6. “Hot water heater”

If anything, it’s a cold water heater. Just use “water heater.”

7. Overuse of “literally”

Lots of people love to use the word “literally” for hyperbole, particularly in speech. However, in 90% of cases, its use is incorrect.

“Literally” means “actually” or “in a strict sense.” So, if you say, “My head literally exploded,” you are technically lying.

8. “Expresso”

The strong coffee drink brewed into a tiny cup is pronounced with an “s” in the first syllable and written “espresso.” Lots of people surprisingly get this wrong (apart from the ones who drink it!).

9. “Eccetera”

“Etcetera” is pronounced exactly how it is spelled. Lots of people brush over the first “t” to pronounce it “eccetera”, which is incorrect.

Common Grammar Mistakes Quiz

How to check grammar mistakes in Word

Did you know that you can check some (but not all) grammar mistakes in Microsoft Word?
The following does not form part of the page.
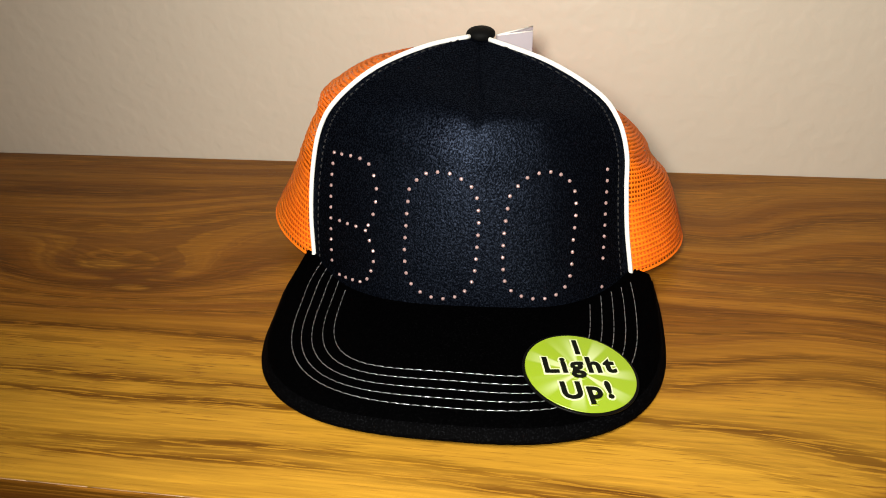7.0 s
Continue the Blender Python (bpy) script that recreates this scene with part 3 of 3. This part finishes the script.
book(-0.1426, 0.0118, (0.44, 0.025, 0.015), "red book with a worn printed spine", bars=letters(0.5, -0.08, -0.04, 6, (0.20, 0.012, 0.01), 0.5), y=BOOK_Y + 0.002)
book(-0.1305, 0.0142, (0.13, 0.022, 0.022), "maroon leather-bound book with plain spine", y=BOOK_Y + 0.005)
rb, lay, high = book(-0.1160, 0.0153, (0.40, 0.022, 0.018), "red book with a white band at the head", bands=[(0.02, 0.98, -0.034, -0.012, (0.55, 0.52, 0.46))], bars=letters(0.5, -0.046, -0.040, 1, (0.6, 0.3, 0.25), 0.6))
w = words("word", "13", 0.012, 0, 0, 0, 0.0002, plain("pink_print", (0.70, 0.35, 0.33), 0.5), rb, 0, 0)
w.matrix_basis = lay @ pose(0.0095, -0.0029, high - 0.057, 90, 90, 0)
book(-0.1004, 0.0172, (0.015, 0.035, 0.36), "deep blue book with pale lettering", bars=letters(0.4, -0.07, -0.022, 7, (0.45, 0.5, 0.65), 0.45))
book(-0.0829, 0.0122, (0.50, 0.42, 0.29), "cream book with a plain spine", y=BOOK_Y + 0.004)
book(-0.0705, 0.0326, (0.010, 0.008, 0.008), "thick black book with red lettering", bars=letters(0.3, -0.075, -0.02, 7, (0.35, 0.03, 0.03), 0.35))
book(-0.0374, 0.0156, (0.008, 0.022, 0.012), "dark green book with gold lettering", bars=letters(0.25, -0.06, -0.02, 5, GOLD, 0.4))
book(-0.0215, 0.0062, (0.62, 0.62, 0.60), "thin white book among black ones", y=BOOK_Y + 0.002)
book(-0.0150, 0.0300, (0.010, 0.010, 0.011), "black book with a small pale mark", bars=[(0.3, 0.55, -0.03, -0.024, (0.4, 0.4, 0.4))], y=BOOK_Y + 0.006)
book(0.0155, 0.0220, (0.020, 0.012, 0.010), "dark brown book with plain spine", y=BOOK_Y + 0.008)
book(0.0380, 0.0300, (0.012, 0.016, 0.008), "black book with a faint green stripe", bands=[(0.1, 0.9, -0.04, -0.036, (0.25, 0.3, 0.08))], y=BOOK_Y + 0.008)
book(0.0686, 0.0260, (0.02, 0.02, 0.03), "dark slate book with plain spine", y=BOOK_Y + 0.008)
Though different versions may vary slightly, follow the instructions below to check your grammar mistakes in Word:

  • Click the ‘Review’ tab in the topmost line of tabs.
  • Click ‘Check Document’, which is usually on the far left of the line of buttons that appear under the ‘Review’ tab, and has a little ‘ABC’ logo on it with a tick.
  • If your document has any grammar mistakes, they will appear in an ‘Editor’ tab to the right side of the document. It may also show spelling mistakes, if there are any.
  • To go straight to the grammar mistakes, click ‘Grammar’ under where it says ‘Corrections’. The small number next to it shows you how many mistakes Word picked up.
  • Click through each mistake to see where you went wrong. Sometimes Word will pick up on stylistic choices that it reads as ‘mistakes’. If this is the case, just click ‘Ignore Once’ to move onto the next one.

Remember that Word won’t pick up on all of your grammar mistakes, especially if the spelling, punctuation and sentence structure are correct. So make sure to read over your work and check manually, too.